Infamous: Second Son Review (PS4)

Smoking zone


Infamous: Second Son is the first real technical showcase for the next-generation. It looks beautiful, runs very well and would never run on the old hardware. It’s also another incredibly conservative sequel that takes very few risks and will seem instantly familiar to anyone who played a previous Infamous game. This combination makes it at once thrilling and dull, innovative and mundane, compelling and tiresome. Much like Killzone: Shadow Fall, this might be a good game in many ways, but it doesn’t do much to dispel the idea that the next-generation is all about moderate increases in graphical ability rather than new gameplay experiences, but is that such a bad thing?

Playing as a new protagonist, you spend the tutorial area of the game getting to know him. A wise-cracking native american deliquent living near Seattle and voiced by Troy Baker, Delphin is entertainig but not immediately likable. He’s going after the lovable rogue stereotype but never has the charm of more memorably characters. This isn’t in any way due to Baker’s impeccable voice acting or the surprisingly well written cut-scenes, but more to the moral ambiguity that is necessary for the game that Sucker Punch wanted to create. All the way through the game you’re given entirely binary choices like sacrifice yourself or an entire community, corrupt someone or redeem them. In gameplay that emerges as killing people or saving them, arresting or dishing out vigilante justice. There’s no room for a grey area, indeed the trophies and powers system encourages you to reach for one extreme or the other, with the most powerful skills firmly planted at the end of either karmic pole. While this might be fun as you become a saint or the devil, it means the cut-scenes that don’t change too much depending on your path need to toe a line where the main character could be a hero, but could also be capable of unimaginable cruelty. Sadly it’s never quite convincing either way.

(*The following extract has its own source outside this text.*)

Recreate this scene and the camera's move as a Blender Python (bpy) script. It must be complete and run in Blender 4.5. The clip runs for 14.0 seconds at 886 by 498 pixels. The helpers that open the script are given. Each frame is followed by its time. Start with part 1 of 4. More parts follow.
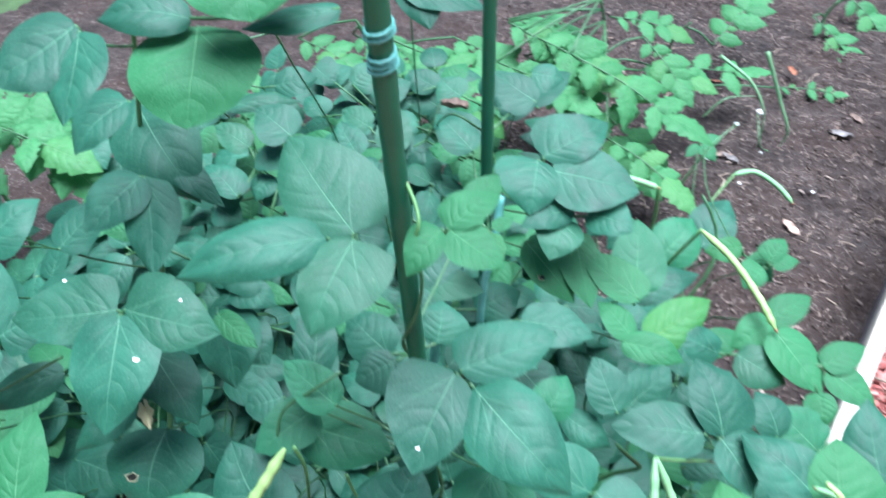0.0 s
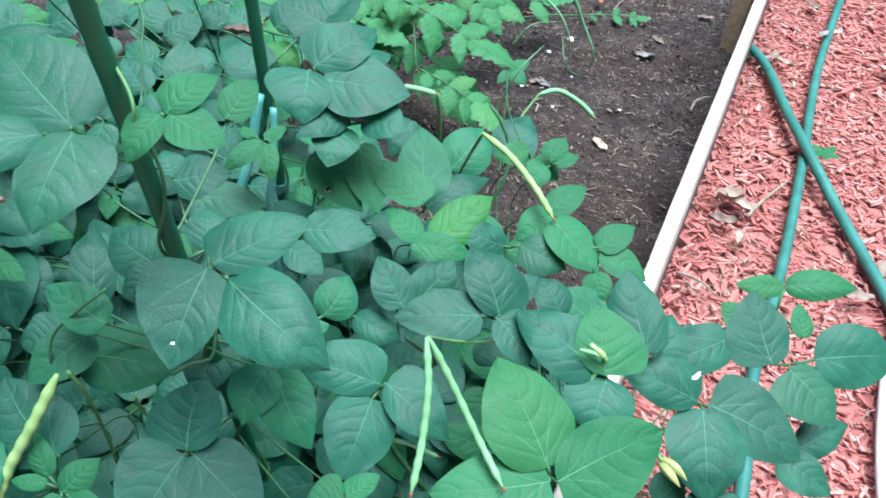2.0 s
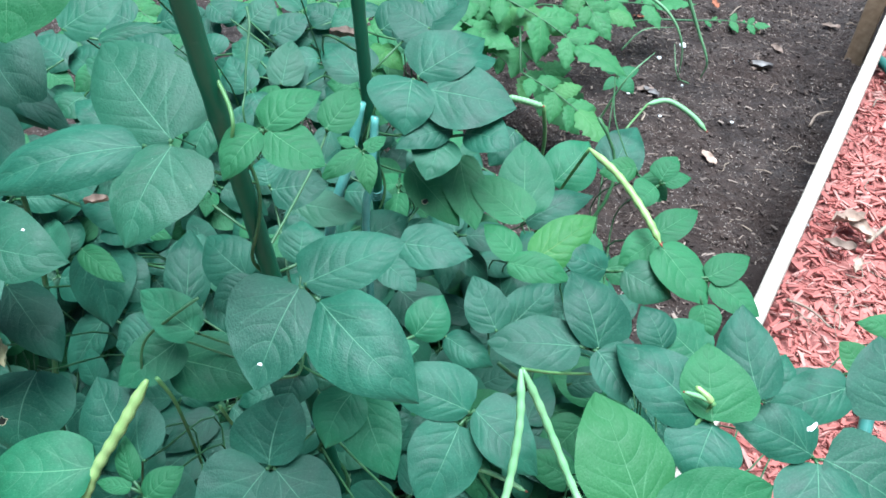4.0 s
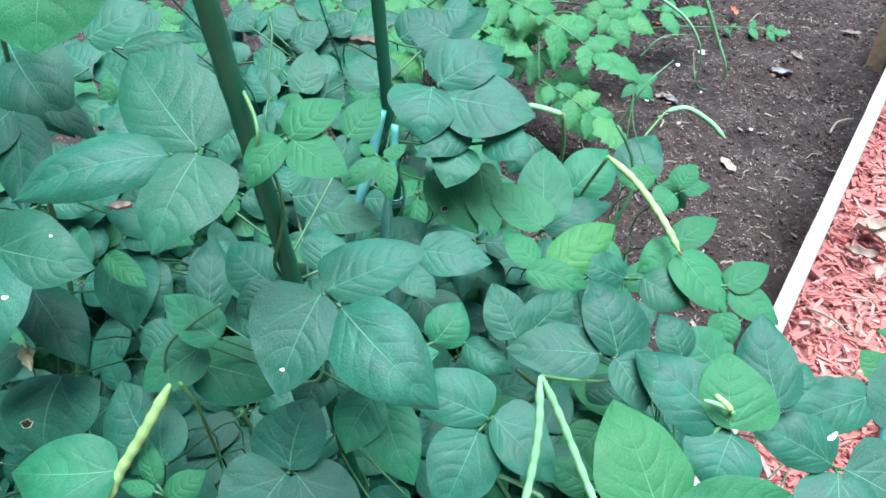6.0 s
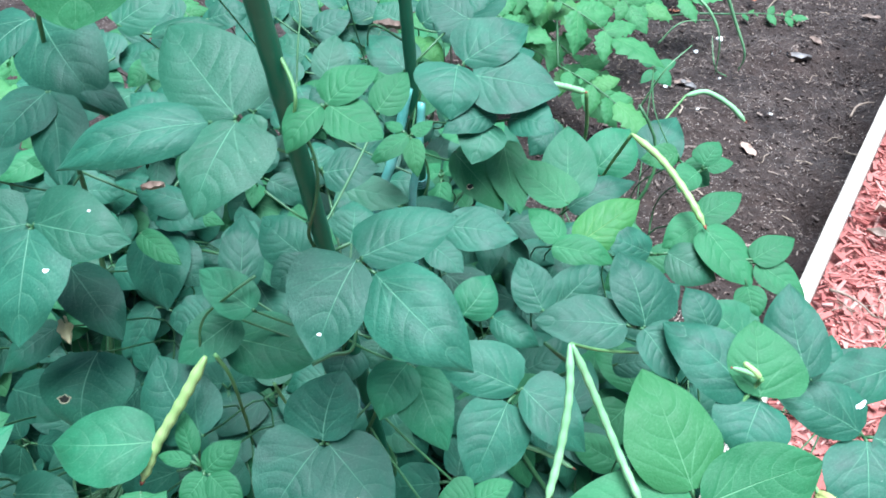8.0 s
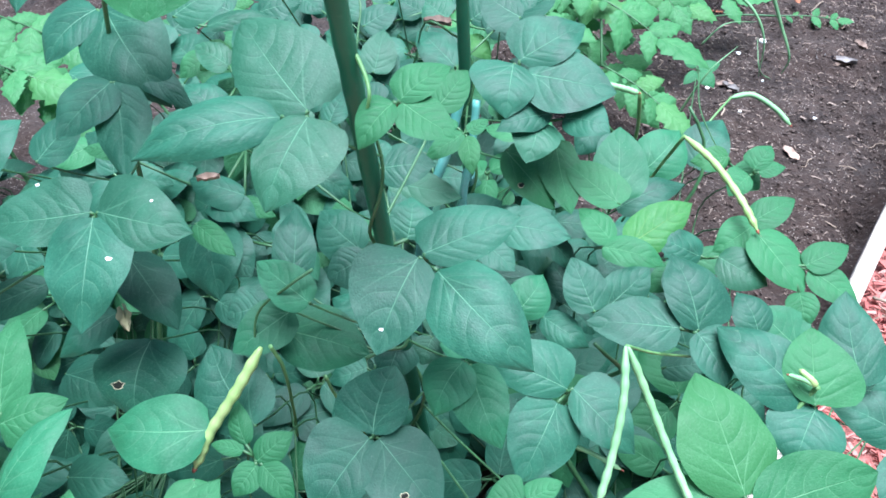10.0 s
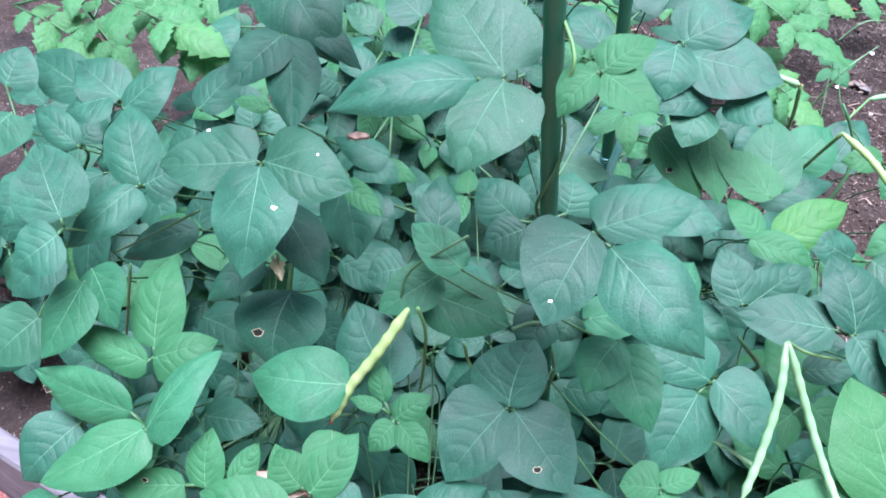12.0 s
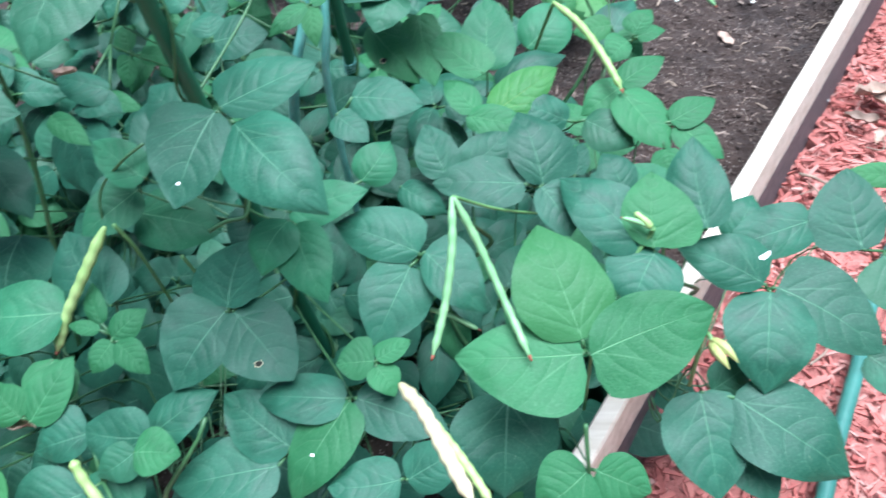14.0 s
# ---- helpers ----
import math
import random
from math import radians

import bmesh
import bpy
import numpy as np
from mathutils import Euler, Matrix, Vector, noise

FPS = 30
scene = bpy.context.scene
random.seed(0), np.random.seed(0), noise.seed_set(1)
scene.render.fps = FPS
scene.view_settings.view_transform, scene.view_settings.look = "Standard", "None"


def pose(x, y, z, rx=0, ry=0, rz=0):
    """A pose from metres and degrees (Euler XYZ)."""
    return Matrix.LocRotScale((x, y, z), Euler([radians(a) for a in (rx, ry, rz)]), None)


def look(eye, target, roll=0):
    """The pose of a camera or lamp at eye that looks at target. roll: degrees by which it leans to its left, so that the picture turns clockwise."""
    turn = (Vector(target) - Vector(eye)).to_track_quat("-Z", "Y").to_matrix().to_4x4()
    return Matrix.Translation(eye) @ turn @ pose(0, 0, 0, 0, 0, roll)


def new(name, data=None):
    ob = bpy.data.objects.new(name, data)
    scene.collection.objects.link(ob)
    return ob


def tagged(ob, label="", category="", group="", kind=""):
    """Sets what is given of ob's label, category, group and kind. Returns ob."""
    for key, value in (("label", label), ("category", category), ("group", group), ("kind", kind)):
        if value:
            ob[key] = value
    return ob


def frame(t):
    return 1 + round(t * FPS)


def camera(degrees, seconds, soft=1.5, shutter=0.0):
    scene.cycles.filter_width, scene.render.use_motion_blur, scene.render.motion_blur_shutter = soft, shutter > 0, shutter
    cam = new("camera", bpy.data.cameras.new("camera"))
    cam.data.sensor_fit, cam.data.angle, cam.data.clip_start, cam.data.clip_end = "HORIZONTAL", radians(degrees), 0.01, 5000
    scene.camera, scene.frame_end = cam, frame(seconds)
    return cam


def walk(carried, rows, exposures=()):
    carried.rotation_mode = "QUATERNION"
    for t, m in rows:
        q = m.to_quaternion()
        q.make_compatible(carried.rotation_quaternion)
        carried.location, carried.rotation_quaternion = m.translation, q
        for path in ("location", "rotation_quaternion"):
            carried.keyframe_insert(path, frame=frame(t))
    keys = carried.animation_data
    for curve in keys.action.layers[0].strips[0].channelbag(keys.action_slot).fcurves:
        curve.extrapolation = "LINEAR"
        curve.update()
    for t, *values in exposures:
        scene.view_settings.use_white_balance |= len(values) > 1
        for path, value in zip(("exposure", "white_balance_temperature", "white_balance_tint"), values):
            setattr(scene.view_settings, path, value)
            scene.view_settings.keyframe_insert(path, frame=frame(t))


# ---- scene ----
# The camera and its walk: seconds, eye, target, roll
cam = camera(57.0, 14.0, soft=1.7, shutter=0.4)
PATH = [
    (0, (-0.0439, 0.0683, 1.2200), (-0.1305, 1.9154, -0.3721), 1.0),
    (0.5, (-0.0464, -0.0012, 1.2017), (0.1147, 1.8190, -0.4148), 3.0),
    (1, (0.0073, 0.0049, 1.2029), (0.3062, 1.8032, -0.4185), 4.5),
    (1.5, (0.0561, -0.0024, 1.1846), (0.3916, 1.7788, -0.4490), 3.9),
    (2, (0.0525, 0.0146, 1.1846), (0.3453, 1.7800, -0.4734), 3.7),
    (2.5, (0.0378, 0.0366, 1.1895), (0.2477, 1.8190, -0.4636), 3.0),
    (3, (0.0378, 0.0500, 1.1846), (0.1684, 1.8434, -0.4648), 1.9),
    (3.2, (0.0378, 0.0525, 1.1797), (0.1427, 1.8385, -0.4795), 1.7),
    (5.3, (0.0683, 0.0647, 1.1749), (0.0439, 1.8312, -0.5063), 0.4),
    (5.5, (0.0598, 0.0586, 1.1736), (0.0390, 1.8288, -0.5051), 0.4),
    (6, (0.0451, 0.0561, 1.1822), (0.0207, 1.8410, -0.4819), 0.1),
    (6.5, (0.0390, 0.0549, 1.1810), (0.0049, 1.8483, -0.4734), 0.1),
    (7, (0.0366, 0.0525, 1.1810), (-0.0110, 1.8495, -0.4697), -0.2),
    (7.5, (0.0403, 0.0427, 1.1785), (-0.0110, 1.8398, -0.4721), -0.9),
    (8, (0.0317, 0.0317, 1.1712), (-0.0354, 1.8129, -0.4941), -1.4),
    (8.2, (0.0244, 0.0293, 1.1675), (-0.0549, 1.8032, -0.5051), -1.5),
    (10.3, (-0.0085, 0.0305, 1.1749), (-0.1647, 1.7983, -0.4990), -1.1),
    (10.5, (-0.0171, 0.0281, 1.1749), (-0.1952, 1.7971, -0.4953), -0.8),
    (11, (-0.0354, 0.0268, 1.1736), (-0.2696, 1.7861, -0.5002), -0.2),
    (11.5, (-0.0647, 0.0268, 1.1797), (-0.3550, 1.7727, -0.5002), 0.2),
    (12, (-0.0781, 0.0171, 1.1675), (-0.4075, 1.7226, -0.5453), -0.9),
    (12.5, (-0.0464, 0.0085, 1.1492), (-0.4026, 1.6629, -0.6100), -1.8),
    (13, (0.0000, -0.0171, 1.1200), (-0.4441, 1.5750, -0.6759), -5.1),
    (13.5, (0.1183, -0.0159, 1.1078), (-0.2452, 1.5823, -0.7003), -7.5),
    (14, (0.1671, -0.0159, 1.1139), (-0.0195, 1.6324, -0.6747), -6.5),
]
walk(cam, [(t, look(eye, target, roll)) for t, eye, target, roll in PATH],
     [(0, 2.48, 5880, 18), (1.5, 2.08, 5920, 11), (3, 2.1, 5950, 10), (6.5, 2.36, 5900, 13), (10.5, 2.49, 5960, 23), (11.5, 2.56, 6050, 32), (12, 2.53, 6050, 35),
      (12.5, 2.78, 6050, 38), (13, 2.28, 6050, 32), (13.5, 2.39, 6050, 21), (14, 2.24, 5980, 17)])

# Soft light of an overcast afternoon under open sky
world = bpy.data.worlds.new("world")
scene.world = world
world.use_nodes = True
sky = world.node_tree.nodes.new("ShaderNodeTexSky")
sky.sky_type, sky.sun_disc = "NISHITA", False
sky.sun_elevation, sky.sun_rotation = radians(82), radians(112)
sky.air_density, sky.dust_density = 1.2, 1.0
background = world.node_tree.nodes["Background"]
background.inputs["Strength"].default_value = 0.024
world.node_tree.links.new(sky.outputs[0], background.inputs["Color"])
sun = new("sun", bpy.data.lights.new("sun", "SUN"))
sun.data.energy, sun.data.angle, sun.data.color = 2.8, radians(46), (0.88, 0.96, 1.0)
sun.matrix_world = look((0.5, 0.2, 4.0), (0, 0.4, 0))


SOIL, MULCH, RAIL = 0.122, 0.079, 0.244
CAP = 0.32


# ---- materials ----
class Nodes:
    """A node material under construction."""

    def __init__(self, name, rough=0.6):
        self.m = bpy.data.materials.new(name)
        self.m.use_nodes = True
        self.t = self.m.node_tree
        self.b = self.t.nodes["Principled BSDF"]
        self.b.inputs["Roughness"].default_value = rough

    def put(self, socket, value):
        if isinstance(value, bpy.types.NodeSocket):
            self.t.links.new(value, socket)
        else:
            socket.default_value = value

    def n(self, kind, **inputs):
        node = self.t.nodes.new("ShaderNode" + kind)
        for key, value in inputs.items():
            self.put(node.inputs[key.replace("_", " ")], value)
        return node

    def math(self, op, a, b=0.0, c=0.0):
        node = self.t.nodes.new("ShaderNodeMath")
        node.operation = op
        for socket, value in zip(node.inputs, (a, b, c)):
            self.put(socket, value)
        return node.outputs[0]

    def span(self, value, a, b, c=0.0, d=1.0):
        node = self.n("MapRange", Value=value)
        for key, v in (("From Min", a), ("From Max", b), ("To Min", c), ("To Max", d)):
            self.put(node.inputs[key], v)
        return node.outputs[0]

    def mix(self, factor, a, b, blend="MIX"):
        node = self.t.nodes.new("ShaderNodeMix")
        node.data_type, node.blend_type = "RGBA", blend
        for k, v in ((0, factor), (6, a), (7, b)):
            self.put(node.inputs[k], v if isinstance(v, (float, int, bpy.types.NodeSocket)) else (*v, 1.0))
        return node.outputs[2]

    def noise(self, scale, detail=4.0, where=None, rough=0.6):
        node = self.n("TexNoise", Scale=scale, Detail=detail, Roughness=rough)
        self.put(node.inputs["Vector"], where or self.where())
        return node.outputs["Fac"]

    def where(self, kind="Object"):
        return self.n("TexCoord").outputs[kind]

    def ramp(self, value, *stops):
        node = self.n("ValToRGB", Fac=value)
        e = node.color_ramp.elements
        while len(e) < len(stops):
            e.new(0.5)
        for el, (p, c) in zip(e, stops):
            el.position, el.color = p, (*c, 1.0)
        return node.outputs[0]

    def bump(self, height, strength, distance=0.002):
        node = self.n("Bump", Height=height, Strength=strength, Distance=distance)
        self.put(self.b.inputs["Normal"], node.outputs[0])

    def color(self, value):
        self.put(self.b.inputs["Base Color"], value if isinstance(value, bpy.types.NodeSocket) else (*value, 1.0))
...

One thing the tutorial area does get very right is impressing you with the sense of place. The rural coastal village looks amazing with a dramatic seascape and wonderfully detailed rocks and structures to climb around. Delphin’s animations  are customised for little situations like getting your feet wet or accidentally putting your hand in gull droppings so everything fits together in much more convincing ways than in previous-gen open world games. This carries through to the main city where there are so many details   it’s fun to explore and just look around the various buildings and landmarks of Seattle. Sadly some of the novelty wears off by the time you reach the second half of the city, and many of the building fronts are covered in blank concrete – eliminating any kind of character or interest.

The controls are very much like previous Infamous games and despite there now being four powers all of them basically do the same thing. There’s a standard projectile, a melee attack, a grenade, a missile, some kind of movement tool and a finisher for the main three powers. They each have their own strengths and can definitely be situational but for the most part they’re interchangeable and it’s a shame that the play styles weren’t mixed up more with different powers. Smoke and neon might look very different (with neon looking especially cool) but functionally they’re the same within firefights. Neon is much better for traversing the city and smoke might be a little better in firefights but generally you’ll just use whichever you have and you’ll be using it in roughly the same way. Animations are nicely done and the climbing is generally competent although some weird building geometry can throw you off at unexpected moments or cause problems while you’re using some of the faster powers.

The game throws up a reasonable challenge, particularly on the ‘expert’ difficulty mode, but it hardly ever feels like your fault if you die. If you get caught by certain grenades or abilities ( easy to lose track of in the hundreds of particle effects going on during fights) you can be stunlocked until you die, a state of affairs that seems unfair are oddly archaic for an action game. That being said we flew through the main story and completed it with 100% of collectables after what seemed like only 8-10 hours. For an open-world game that seems quite short and even then taking the last few parts of the city began to feel like a grind. On one hand it’s nice to have collectable hunts that appear on your map and don’t have too many individual things to find, there’s even variations with missions and spray-paint tasks, but they all feel inconsequential and it begs the question of why they bothered to include collectables at all if they didn’t want you to spend too long worrying about them. There’s always the chance to go back through the game to take the opposite morality path but so little changes story, plot or setting wise it’s not really worth it.


The real strength of Second Son is the presentation. Particle effects are astounding and the streets are constantly slick with rain and reflects lighting all over. It comes together to spectacular effect and with no slowdown it really shows what a powerhouse the PS4 can be. Music is used well but sparingly throughout the game and art-direction is generally strong, particularly when it comes to the abilities themselves.

Overall Infamous:Second Son feels like a promise of what’s to come. It’s beautiful and technically amazing, but in terms of gameplay it’s just more Infamous. That of course isn’t necessarily a bad thing but I’m sure they could have done so much more. Perhaps Sucker Punch had to focus on getting the most from the hardware, perhaps this is just a stepping stone to the real revolution in gameplay, but for now if you fancy an open-world action game with some superpowers, Infamous Second Son is definitely a worthwhile diversion, if you enjoyed the older games you’ll like this one just as much, if you hated them this is definitely not going to convert you. It’s all style over substance but that style is rather lovely.